Another thing he did really well was have a different photographic style for the three time periods (1964-1967, 2000, and the present). The prologue was purposely washed out, with a magenta tone at times, people and space bleached by a relentless sun. He also decided to use a crane for those early scenes (and the final one). In effect, we are the gods looking down upon these poor humans – joyless sex in a water truck, a dead mother with a crying baby, dry and dusty landscape blowing away, and eventually religious exploitation of the “Miracle of the Holy Dead Woman.” In the present, when the three protagonists are introduced, the camera is almost nailed to the floor, simply observing and even allowing some things to take place or be said outside the frame. For the events of 2000, when the boys are in school, the style is, according to Gerber Bicecci, one of an adventure film with a tragic end.

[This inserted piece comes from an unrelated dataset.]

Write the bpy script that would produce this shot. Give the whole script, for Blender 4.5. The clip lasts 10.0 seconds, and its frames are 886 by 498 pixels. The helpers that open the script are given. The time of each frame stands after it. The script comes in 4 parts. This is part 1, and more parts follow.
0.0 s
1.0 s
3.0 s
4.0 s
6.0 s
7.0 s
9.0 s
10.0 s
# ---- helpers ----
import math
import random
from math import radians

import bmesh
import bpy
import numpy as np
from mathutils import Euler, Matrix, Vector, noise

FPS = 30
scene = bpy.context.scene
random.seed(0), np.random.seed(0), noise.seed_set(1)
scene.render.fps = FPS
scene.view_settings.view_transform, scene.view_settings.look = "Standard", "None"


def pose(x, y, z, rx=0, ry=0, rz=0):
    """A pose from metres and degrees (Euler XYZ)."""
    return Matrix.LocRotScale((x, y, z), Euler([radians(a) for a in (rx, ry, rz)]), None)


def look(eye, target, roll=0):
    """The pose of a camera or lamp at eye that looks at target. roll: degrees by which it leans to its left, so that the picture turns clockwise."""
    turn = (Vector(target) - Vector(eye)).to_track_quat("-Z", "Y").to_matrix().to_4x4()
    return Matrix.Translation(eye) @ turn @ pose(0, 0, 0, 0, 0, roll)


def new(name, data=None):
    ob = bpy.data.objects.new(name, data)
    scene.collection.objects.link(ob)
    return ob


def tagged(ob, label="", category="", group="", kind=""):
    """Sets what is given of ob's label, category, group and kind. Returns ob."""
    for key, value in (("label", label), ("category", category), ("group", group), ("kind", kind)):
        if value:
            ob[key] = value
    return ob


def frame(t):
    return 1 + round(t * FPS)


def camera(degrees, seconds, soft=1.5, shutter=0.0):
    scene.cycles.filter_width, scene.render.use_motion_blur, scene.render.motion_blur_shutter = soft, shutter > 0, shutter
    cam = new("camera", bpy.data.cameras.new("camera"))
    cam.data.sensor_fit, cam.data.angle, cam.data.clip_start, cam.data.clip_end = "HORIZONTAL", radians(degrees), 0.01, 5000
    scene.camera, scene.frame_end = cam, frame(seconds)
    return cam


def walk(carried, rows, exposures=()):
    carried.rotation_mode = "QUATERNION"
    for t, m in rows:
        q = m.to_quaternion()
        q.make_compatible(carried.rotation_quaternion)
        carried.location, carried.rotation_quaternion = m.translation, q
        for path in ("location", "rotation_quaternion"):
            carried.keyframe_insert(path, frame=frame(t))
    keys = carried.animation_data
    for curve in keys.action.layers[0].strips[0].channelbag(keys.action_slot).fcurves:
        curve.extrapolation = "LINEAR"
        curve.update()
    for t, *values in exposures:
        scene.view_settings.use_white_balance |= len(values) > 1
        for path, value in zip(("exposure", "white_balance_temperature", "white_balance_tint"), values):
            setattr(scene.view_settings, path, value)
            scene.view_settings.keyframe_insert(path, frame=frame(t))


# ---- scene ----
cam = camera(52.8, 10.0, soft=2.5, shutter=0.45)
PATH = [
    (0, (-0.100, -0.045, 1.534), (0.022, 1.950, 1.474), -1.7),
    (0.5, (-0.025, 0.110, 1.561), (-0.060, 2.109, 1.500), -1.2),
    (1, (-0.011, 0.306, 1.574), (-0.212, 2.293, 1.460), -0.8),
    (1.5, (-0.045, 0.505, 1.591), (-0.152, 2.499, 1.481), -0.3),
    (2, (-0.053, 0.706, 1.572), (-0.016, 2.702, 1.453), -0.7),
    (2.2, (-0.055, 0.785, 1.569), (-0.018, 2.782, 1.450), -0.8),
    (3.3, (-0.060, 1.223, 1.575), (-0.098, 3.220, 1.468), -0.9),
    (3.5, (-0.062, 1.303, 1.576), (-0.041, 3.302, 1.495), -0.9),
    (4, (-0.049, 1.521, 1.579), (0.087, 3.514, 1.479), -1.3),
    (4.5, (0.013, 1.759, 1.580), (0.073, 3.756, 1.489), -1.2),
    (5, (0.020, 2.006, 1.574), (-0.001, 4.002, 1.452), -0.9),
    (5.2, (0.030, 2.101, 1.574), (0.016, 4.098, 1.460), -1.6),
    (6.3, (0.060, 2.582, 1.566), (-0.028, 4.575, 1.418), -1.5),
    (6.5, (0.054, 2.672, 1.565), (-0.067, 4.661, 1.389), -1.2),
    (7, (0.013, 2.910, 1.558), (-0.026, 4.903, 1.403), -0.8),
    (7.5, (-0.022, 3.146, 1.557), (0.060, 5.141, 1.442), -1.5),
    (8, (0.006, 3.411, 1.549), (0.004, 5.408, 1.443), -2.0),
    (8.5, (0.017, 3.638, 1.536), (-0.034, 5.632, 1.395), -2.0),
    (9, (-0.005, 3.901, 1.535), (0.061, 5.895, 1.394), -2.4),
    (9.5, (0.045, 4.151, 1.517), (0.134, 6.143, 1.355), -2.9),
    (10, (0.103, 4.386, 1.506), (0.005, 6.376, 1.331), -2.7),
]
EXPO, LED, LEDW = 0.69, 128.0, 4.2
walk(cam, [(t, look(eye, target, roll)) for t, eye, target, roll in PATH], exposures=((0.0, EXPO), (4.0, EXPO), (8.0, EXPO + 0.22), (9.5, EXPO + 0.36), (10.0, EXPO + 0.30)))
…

I have now seen VAHO three times and upon the second viewing I came to realize that besides being beautifully photographed and focused on three interesting young characters, it is a very carefully constructed film, one whose very structure comments on human lives and the need for reflection and self-understanding. Children can’t always understand the effects of traumatic events, but as adults they are wise to look back and see how their lives have been affected by traumatic events. With such understanding the vaho might be lifted.